▸ **What is required**:
Reproduce each line from the first in the data through the line that contains "scene = bpy.context.scene" exactly; give nothing else.

>> BEGIN Data provided

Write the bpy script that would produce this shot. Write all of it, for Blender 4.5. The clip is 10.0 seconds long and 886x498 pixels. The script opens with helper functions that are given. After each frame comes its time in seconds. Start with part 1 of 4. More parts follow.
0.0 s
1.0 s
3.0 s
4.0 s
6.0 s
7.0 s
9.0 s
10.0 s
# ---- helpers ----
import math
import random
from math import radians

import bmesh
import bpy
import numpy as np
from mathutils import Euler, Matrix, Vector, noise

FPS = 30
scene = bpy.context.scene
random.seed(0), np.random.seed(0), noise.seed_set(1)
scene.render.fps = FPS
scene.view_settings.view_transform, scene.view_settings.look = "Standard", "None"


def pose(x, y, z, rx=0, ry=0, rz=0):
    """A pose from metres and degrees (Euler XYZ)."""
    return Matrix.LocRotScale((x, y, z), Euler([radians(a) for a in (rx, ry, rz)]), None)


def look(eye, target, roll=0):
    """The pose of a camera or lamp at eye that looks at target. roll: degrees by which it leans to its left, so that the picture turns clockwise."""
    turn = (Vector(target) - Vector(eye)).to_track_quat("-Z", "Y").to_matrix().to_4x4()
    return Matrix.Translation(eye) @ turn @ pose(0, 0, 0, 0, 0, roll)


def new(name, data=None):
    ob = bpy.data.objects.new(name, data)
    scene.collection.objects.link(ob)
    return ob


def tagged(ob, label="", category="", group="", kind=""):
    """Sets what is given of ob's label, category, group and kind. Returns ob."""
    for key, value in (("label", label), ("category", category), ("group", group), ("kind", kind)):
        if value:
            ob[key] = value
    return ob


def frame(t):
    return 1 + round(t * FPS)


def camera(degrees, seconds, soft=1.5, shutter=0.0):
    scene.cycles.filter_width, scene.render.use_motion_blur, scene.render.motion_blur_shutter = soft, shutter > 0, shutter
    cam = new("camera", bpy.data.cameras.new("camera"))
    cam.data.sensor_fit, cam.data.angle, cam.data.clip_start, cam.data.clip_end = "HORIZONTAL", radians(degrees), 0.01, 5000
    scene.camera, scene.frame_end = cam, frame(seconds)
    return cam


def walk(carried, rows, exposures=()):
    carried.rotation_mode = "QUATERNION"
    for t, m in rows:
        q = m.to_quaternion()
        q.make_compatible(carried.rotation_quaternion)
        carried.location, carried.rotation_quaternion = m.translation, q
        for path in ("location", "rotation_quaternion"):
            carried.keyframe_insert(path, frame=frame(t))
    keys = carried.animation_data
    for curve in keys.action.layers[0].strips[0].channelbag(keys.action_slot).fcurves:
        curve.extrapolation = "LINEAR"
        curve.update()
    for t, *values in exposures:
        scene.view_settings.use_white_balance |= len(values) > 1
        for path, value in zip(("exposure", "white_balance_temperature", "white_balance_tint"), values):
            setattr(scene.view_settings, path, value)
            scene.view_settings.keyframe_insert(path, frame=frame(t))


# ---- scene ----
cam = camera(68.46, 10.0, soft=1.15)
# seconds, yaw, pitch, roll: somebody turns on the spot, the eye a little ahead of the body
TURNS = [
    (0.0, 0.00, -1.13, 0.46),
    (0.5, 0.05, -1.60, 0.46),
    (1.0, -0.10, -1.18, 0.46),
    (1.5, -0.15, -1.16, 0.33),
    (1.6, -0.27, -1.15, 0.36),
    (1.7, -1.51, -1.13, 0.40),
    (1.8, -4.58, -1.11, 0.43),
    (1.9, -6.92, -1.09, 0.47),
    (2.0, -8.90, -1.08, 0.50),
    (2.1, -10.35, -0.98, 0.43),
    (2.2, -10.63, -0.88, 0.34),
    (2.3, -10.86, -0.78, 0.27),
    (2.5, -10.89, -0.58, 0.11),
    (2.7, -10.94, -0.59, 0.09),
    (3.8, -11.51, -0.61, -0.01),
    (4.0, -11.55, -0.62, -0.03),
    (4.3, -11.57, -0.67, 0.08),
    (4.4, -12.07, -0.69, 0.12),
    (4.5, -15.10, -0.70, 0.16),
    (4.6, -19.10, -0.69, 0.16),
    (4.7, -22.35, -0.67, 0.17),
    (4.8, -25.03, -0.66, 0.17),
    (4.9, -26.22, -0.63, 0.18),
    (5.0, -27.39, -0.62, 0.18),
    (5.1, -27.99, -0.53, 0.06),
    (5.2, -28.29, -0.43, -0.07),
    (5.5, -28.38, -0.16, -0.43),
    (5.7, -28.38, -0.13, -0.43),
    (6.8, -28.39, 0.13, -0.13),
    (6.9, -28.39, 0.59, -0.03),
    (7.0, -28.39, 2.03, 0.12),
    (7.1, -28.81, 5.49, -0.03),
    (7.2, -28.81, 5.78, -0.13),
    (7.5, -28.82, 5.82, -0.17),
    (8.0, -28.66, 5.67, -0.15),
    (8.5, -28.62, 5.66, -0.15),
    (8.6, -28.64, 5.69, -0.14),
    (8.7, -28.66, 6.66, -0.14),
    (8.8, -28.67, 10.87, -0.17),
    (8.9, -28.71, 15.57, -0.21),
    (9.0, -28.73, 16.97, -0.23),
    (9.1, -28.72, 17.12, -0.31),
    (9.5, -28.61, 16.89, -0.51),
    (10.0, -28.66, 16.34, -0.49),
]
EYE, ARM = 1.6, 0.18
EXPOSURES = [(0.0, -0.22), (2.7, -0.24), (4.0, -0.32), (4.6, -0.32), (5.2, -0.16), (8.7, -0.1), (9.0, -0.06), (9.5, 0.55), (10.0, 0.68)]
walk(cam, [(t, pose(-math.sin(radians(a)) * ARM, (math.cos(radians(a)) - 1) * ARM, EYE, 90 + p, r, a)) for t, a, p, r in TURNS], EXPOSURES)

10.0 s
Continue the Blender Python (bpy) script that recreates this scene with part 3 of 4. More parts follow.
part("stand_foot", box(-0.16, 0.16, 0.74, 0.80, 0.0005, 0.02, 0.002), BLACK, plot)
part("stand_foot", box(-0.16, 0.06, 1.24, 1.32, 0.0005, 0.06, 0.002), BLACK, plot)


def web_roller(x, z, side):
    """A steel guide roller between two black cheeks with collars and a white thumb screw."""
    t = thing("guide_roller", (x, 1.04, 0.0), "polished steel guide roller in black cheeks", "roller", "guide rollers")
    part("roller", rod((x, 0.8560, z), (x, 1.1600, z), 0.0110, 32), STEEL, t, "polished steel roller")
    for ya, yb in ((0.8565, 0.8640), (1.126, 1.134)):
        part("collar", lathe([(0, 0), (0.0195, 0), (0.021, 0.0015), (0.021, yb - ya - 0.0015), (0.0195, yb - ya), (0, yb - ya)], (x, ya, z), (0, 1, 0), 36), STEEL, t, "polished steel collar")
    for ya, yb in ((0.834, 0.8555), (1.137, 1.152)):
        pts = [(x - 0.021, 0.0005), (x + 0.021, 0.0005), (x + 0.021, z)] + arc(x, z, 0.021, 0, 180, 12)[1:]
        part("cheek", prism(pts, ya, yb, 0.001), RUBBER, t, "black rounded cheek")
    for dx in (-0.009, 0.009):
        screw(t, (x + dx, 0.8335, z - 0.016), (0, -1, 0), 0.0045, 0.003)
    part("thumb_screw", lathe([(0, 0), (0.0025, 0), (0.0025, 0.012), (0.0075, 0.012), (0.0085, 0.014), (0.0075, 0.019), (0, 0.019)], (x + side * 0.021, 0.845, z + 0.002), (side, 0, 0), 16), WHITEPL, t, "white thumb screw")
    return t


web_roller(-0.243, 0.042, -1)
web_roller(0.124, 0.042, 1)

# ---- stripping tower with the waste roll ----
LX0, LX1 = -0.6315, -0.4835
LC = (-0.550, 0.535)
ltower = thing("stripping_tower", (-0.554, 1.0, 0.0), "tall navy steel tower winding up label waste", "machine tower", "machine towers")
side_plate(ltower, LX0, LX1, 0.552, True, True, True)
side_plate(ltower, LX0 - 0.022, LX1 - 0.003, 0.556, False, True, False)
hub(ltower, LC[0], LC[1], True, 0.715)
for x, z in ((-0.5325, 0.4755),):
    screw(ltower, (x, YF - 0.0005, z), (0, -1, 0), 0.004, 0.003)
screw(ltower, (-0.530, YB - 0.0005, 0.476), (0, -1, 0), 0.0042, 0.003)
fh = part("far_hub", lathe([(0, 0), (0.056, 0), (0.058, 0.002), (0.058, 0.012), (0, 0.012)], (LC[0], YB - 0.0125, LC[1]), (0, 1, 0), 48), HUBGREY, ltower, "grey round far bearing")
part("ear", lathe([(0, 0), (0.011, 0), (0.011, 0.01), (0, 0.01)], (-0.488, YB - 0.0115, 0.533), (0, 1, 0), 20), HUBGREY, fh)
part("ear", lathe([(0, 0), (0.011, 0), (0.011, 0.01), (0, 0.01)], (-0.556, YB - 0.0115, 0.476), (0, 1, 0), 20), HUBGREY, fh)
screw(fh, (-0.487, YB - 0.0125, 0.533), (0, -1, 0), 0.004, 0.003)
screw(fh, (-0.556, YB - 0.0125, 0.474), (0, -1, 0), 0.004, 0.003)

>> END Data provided

▸ **Task result**:
Write the bpy script that would produce this shot. Write all of it, for Blender 4.5. The clip is 10.0 seconds long and 886x498 pixels. The script opens with helper functions that are given. After each frame comes its time in seconds. Start with part 1 of 4. More parts follow.
0.0 s
1.0 s
3.0 s
4.0 s
6.0 s
7.0 s
9.0 s
10.0 s
# ---- helpers ----
import math
import random
from math import radians

import bmesh
import bpy
import numpy as np
from mathutils import Euler, Matrix, Vector, noise

FPS = 30
scene = bpy.context.scene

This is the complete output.